Petrol has hit N950, and once again, Nigerians are paying for a US–Israel–Iran war they did not start, did not vote for, and cannot pronounce in any fuel queue without sighing.
Development Diaries reports that the war has officially reached streets, wallets, and already traumatised transportation budgets in Nigeria and the continent.
Thanks to the global tension ignited by coordinated strikes from the governments of United States and Israel on Iran, and Iran’s dramatic response at the critical Strait of Hormuz, crude prices have shot up like they are competing in an Olympic high jump.
And because global oil economics does not believe in neighbourly love, Nigeria and several African countries get slapped immediately.
Dangote Refinery has raised its gantry price to N874 per litre, petroleum marketers have adjusted their calculators, and Nigerians have adjusted their walking shoes.
We understand that some petrol stations in Lagos and Abuja are already flirting with N950 per litre, and from the look of things, N1,000 is waiting behind the curtain, slightly powdered, ready for its stage entrance.
So ‘with subsidy gone’, government cushioning mechanisms have all the elasticity of a concrete floor.
But this development is actually about whether the government of Nigeria can protect citizens from global volatility, manage energy markets, and provide relief without sinking back into opaque, trillion-naira subsidy chaos.
It is about whether institutions tasked with oversight, such as the Ministry of Petroleum Resources, the Nigerian Midstream and Downstream Petroleum Regulatory Authority (NMDPRA), and the state-owned NNPC, can act with urgency, transparency, and fairness.
And let’s not forget the Dangote Refinery, whose pricing decisions ripple across the nation long before most Nigerians have brushed their teeth.

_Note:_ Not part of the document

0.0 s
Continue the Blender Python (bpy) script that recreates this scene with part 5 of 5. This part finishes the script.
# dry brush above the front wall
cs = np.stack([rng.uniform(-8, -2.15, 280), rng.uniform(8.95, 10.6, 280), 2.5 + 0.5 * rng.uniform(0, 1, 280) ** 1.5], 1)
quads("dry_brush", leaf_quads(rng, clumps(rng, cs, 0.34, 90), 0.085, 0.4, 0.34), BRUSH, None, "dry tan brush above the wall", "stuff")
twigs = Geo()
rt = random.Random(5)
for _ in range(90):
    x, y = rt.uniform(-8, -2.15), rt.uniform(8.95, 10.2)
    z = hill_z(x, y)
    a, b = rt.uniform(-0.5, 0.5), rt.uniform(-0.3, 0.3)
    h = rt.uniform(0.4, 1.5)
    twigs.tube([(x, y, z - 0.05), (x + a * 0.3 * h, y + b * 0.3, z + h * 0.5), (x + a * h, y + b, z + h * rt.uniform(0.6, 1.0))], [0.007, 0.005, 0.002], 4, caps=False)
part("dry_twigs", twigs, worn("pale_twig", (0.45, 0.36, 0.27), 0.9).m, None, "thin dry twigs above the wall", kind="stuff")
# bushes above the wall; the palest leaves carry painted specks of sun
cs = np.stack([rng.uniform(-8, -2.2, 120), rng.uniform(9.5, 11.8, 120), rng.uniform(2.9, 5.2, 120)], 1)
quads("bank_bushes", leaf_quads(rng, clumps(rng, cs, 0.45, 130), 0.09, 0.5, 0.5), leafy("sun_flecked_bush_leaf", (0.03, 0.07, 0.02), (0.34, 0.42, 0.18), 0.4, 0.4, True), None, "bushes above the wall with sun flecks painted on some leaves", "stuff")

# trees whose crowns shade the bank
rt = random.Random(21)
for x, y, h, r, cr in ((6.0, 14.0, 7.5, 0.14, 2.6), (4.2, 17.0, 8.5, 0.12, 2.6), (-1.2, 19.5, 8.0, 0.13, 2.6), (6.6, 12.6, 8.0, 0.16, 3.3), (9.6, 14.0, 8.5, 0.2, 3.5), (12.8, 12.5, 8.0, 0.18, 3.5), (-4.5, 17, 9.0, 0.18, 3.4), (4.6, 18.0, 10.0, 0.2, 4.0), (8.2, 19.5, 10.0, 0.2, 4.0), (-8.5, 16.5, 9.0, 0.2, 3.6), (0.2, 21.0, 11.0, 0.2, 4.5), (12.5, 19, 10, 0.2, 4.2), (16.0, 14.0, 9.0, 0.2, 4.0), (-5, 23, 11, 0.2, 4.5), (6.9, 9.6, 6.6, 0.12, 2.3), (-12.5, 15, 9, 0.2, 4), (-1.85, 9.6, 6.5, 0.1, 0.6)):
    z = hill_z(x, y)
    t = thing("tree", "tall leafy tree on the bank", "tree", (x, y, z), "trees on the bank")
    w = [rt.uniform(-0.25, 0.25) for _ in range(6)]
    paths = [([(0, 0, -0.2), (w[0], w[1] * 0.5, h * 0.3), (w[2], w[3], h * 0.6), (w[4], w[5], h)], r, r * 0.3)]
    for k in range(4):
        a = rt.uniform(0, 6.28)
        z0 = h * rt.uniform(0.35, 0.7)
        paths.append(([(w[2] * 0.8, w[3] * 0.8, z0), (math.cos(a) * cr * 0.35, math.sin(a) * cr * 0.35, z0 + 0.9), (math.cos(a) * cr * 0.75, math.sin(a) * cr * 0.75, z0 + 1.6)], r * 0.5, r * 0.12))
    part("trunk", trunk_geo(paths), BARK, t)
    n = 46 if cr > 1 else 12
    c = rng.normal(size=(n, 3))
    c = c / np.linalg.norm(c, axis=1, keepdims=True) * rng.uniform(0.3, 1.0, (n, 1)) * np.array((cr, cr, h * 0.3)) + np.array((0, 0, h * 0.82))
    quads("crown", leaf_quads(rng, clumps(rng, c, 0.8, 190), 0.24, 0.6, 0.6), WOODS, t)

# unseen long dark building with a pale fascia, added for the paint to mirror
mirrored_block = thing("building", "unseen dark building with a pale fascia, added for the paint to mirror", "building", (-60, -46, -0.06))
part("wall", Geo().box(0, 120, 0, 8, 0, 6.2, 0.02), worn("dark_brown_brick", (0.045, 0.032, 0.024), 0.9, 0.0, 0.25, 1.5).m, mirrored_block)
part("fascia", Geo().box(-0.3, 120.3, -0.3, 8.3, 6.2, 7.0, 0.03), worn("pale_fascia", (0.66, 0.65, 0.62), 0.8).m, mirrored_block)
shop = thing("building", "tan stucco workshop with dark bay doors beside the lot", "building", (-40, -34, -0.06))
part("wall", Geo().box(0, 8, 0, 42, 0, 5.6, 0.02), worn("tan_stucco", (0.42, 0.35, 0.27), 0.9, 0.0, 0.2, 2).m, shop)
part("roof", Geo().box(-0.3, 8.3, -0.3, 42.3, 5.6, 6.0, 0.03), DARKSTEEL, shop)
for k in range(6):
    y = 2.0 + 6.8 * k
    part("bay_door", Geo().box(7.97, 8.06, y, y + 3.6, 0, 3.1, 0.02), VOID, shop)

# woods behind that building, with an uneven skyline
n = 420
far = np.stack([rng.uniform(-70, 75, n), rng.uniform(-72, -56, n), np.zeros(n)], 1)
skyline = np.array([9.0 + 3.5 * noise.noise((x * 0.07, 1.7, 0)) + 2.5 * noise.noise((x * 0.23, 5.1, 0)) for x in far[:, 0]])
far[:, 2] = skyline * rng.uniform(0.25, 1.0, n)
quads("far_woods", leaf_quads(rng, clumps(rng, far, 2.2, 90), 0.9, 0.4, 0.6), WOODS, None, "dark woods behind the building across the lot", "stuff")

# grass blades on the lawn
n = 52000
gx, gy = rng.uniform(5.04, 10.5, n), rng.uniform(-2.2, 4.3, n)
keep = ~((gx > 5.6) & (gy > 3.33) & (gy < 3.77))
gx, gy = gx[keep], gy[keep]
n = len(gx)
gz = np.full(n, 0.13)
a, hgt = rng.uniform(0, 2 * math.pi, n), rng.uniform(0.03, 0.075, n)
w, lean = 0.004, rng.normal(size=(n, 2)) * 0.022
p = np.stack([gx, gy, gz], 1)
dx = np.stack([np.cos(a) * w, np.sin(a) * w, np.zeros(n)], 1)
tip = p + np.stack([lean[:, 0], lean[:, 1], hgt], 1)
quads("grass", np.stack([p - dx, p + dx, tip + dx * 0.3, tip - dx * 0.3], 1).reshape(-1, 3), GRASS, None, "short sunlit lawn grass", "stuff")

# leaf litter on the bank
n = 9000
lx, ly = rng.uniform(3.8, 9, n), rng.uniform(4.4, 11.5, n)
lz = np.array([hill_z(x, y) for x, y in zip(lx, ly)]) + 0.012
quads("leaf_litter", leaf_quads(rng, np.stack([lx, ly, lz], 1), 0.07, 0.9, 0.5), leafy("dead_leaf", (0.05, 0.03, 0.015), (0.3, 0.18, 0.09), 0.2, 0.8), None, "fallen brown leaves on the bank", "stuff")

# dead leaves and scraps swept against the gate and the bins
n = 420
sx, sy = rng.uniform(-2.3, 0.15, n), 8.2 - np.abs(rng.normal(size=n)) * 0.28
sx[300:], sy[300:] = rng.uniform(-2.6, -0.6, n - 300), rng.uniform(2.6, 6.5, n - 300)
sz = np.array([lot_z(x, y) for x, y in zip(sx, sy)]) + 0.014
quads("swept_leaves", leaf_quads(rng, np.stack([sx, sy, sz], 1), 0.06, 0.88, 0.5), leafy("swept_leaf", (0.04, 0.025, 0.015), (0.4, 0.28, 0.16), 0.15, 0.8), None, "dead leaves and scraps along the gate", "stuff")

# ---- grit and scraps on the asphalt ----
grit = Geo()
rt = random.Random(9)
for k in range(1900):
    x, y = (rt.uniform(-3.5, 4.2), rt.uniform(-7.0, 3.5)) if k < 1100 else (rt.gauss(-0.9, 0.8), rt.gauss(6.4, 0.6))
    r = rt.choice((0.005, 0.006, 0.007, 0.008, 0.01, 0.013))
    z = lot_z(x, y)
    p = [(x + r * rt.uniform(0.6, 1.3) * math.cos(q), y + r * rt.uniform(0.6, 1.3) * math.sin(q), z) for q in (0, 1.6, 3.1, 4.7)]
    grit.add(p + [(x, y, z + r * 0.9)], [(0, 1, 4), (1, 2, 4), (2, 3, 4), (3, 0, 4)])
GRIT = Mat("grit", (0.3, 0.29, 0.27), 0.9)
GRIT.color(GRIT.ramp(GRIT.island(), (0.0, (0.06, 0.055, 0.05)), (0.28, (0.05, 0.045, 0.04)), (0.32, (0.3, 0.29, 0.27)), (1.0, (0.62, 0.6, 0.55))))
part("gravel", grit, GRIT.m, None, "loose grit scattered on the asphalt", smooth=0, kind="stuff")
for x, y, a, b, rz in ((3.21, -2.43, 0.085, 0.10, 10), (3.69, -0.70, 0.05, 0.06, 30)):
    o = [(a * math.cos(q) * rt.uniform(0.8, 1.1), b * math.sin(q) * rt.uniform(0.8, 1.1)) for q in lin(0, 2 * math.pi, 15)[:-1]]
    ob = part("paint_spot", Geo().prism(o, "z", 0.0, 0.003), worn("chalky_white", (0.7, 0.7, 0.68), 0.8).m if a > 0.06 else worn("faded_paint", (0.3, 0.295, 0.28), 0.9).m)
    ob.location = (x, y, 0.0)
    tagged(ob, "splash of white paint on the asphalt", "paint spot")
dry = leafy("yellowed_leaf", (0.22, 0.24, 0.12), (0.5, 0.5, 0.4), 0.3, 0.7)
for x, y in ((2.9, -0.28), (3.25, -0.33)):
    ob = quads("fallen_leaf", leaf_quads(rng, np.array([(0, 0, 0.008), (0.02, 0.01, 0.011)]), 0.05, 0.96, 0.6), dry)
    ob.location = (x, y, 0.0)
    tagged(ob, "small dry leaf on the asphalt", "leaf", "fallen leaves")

Citizens are already feeling the consequences sharply, as transport fares are rising by the hour, just as food prices are preparing for another upward journey.

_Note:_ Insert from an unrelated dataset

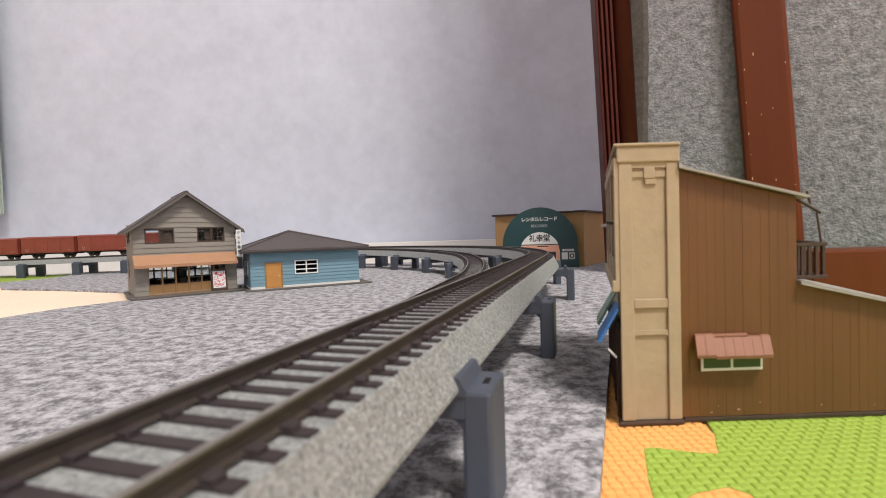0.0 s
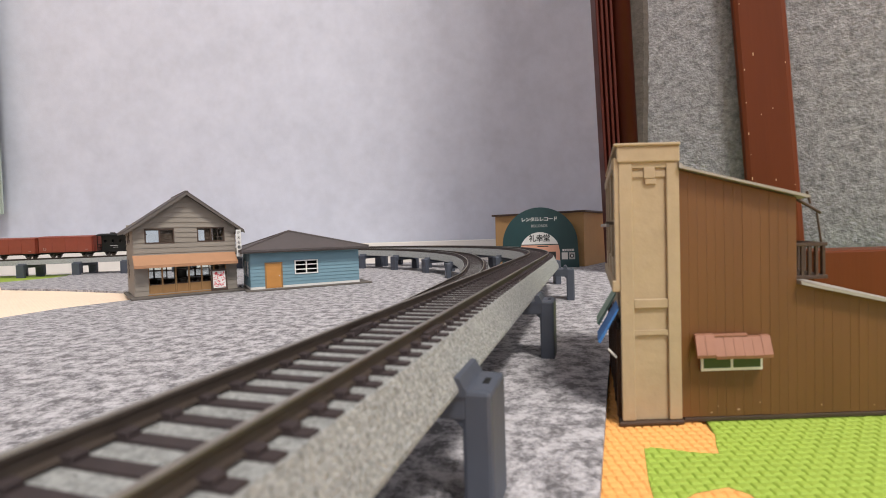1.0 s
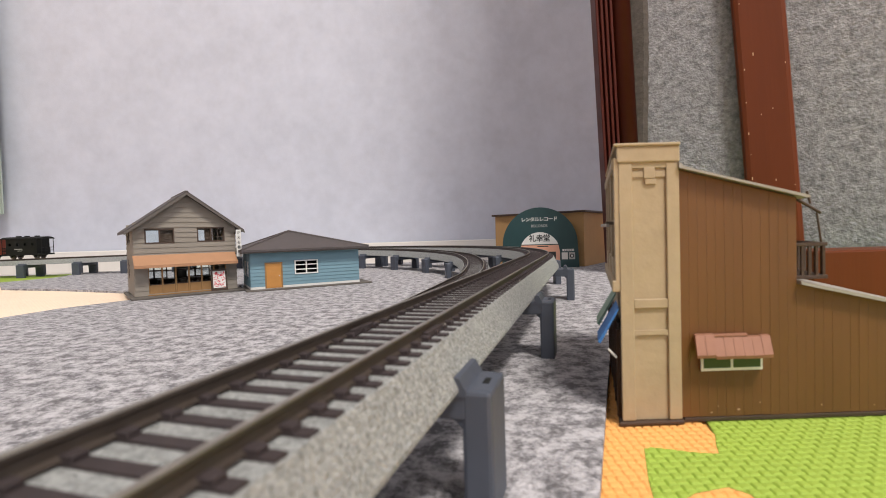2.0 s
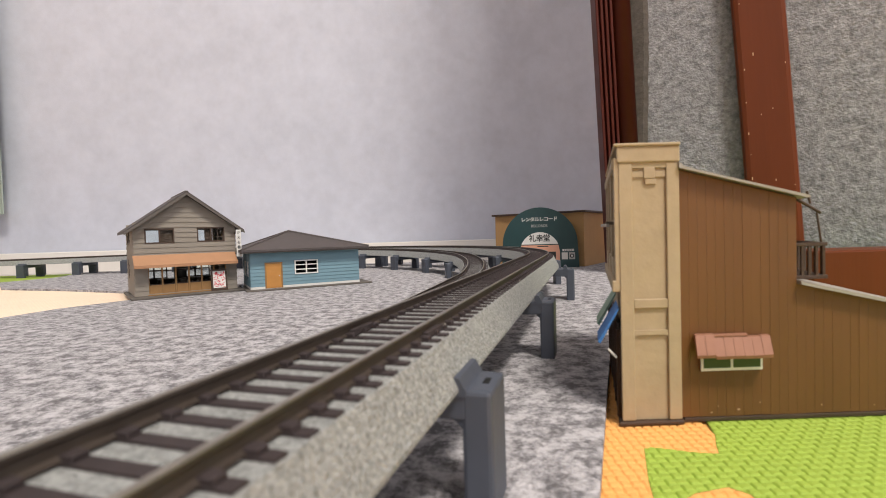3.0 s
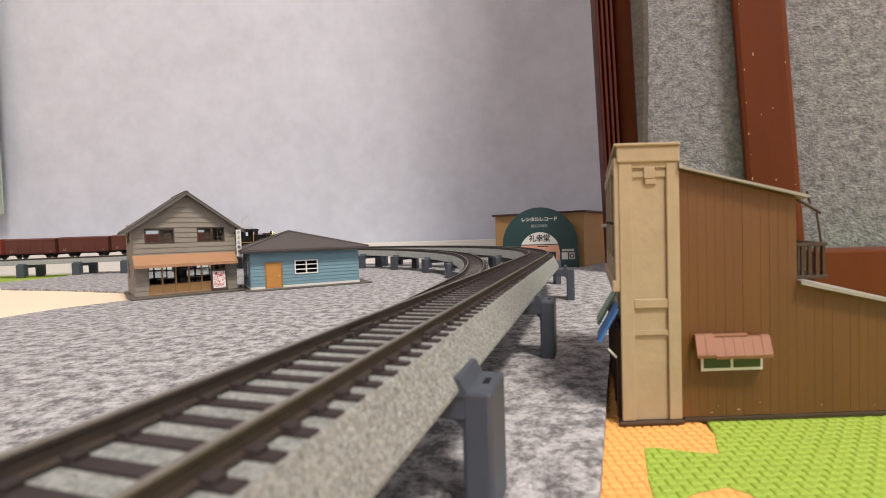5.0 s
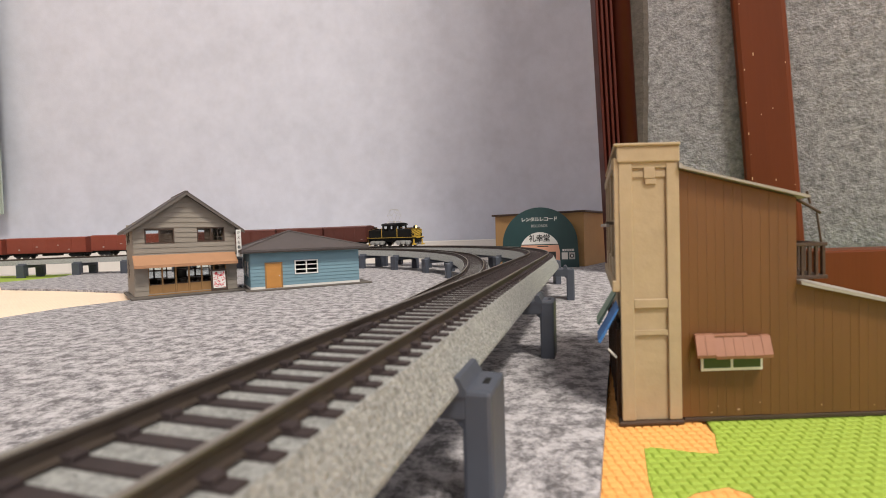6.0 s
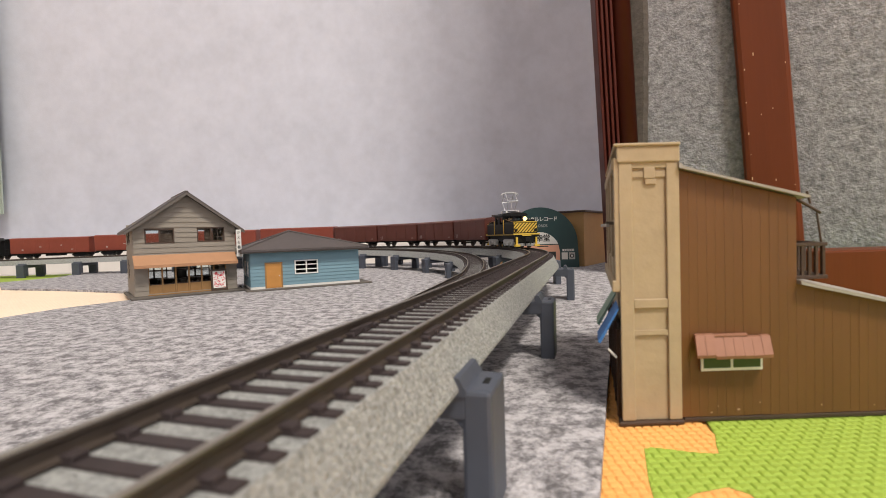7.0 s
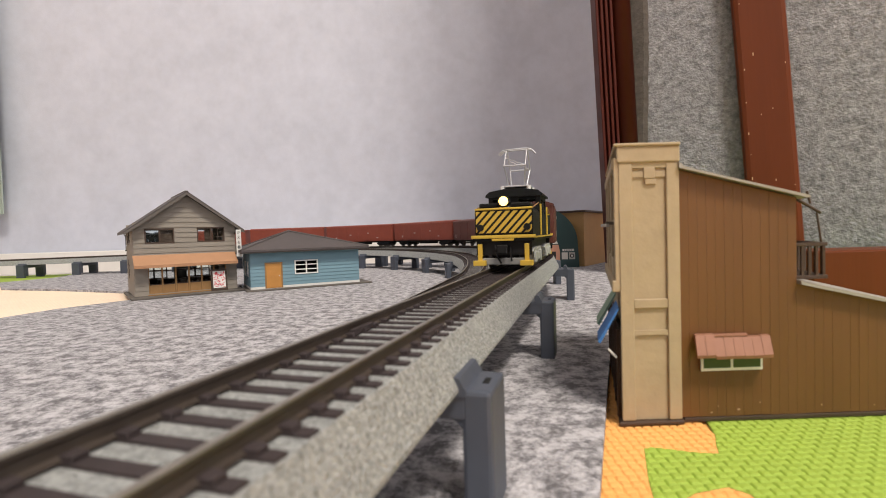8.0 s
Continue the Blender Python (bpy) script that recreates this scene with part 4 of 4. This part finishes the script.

Meanwhile, small businesses that depend on petrol generators, such as hair salons, barbers, frozen-food sellers, and artisans, are bracing for an economic migraine that cannot be treated with paracetamol.
And of course, women who already pay more for transport and household care burdens, young people struggling with unemployment, and persons with disabilities who face amplified mobility and cost barriers, will carry the heaviest load.
Access to energy is a rights issue, and Nigeria is obligated to protect citizens’ right to economic survival, health, mobility, and dignity. A country cannot allow petroleum pricing to swing like a wrecking ball across people’s lives every time a foreign conflict breaks out.
The duty-bearers cannot hide behind international headlines. Nigeria did not block the Strait of Hormuz, but Nigeria can block the suffering if it chooses to.
Government must act immediately by deploying temporary price-stabilisation mechanisms, transport support for low-income groups, transparency on the pricing formula, and a clear roadmap for protecting households from global oil shocks. What Nigeria cannot do is shrug and pretend it is a helpless bystander.
And to citizens, please, save the energy you want to use to organise pro-Iran or anti-US protests. None of those governments will notice you. Use that energy instead to demand accountability right here at home, where your suffering is directly shaped.
Demand that the NMDPRA publish the pricing structure guiding PMS in the country. Demand that the Ministry of Petroleum Resources engage publicly with citizens about stabilisation plans. Demand that NNPC Ltd explain its national supply strategy in times of global energy disruptions.
Nigerians can also act locally. Transport unions and community associations should document fare increases and pressure their state governments for emergency mobility support. Civil society groups must insist that any relief package prioritises women-headed households, young commuters, and persons with disabilities who depend on public or para-transit systems.
And to the institutions, they need to step up. The NMDPRA must regulate firmly and transparently. NNPC Ltd must communicate openly. The Ministry of Petroleum Resources must stop issuing vague assurances and instead present clear, data-backed plans.
A government that cannot shield its citizens from predictable global price shocks has chosen governance by autopilot, and Nigeria cannot continue to outsource the economic safety of its people to geopolitical roulette.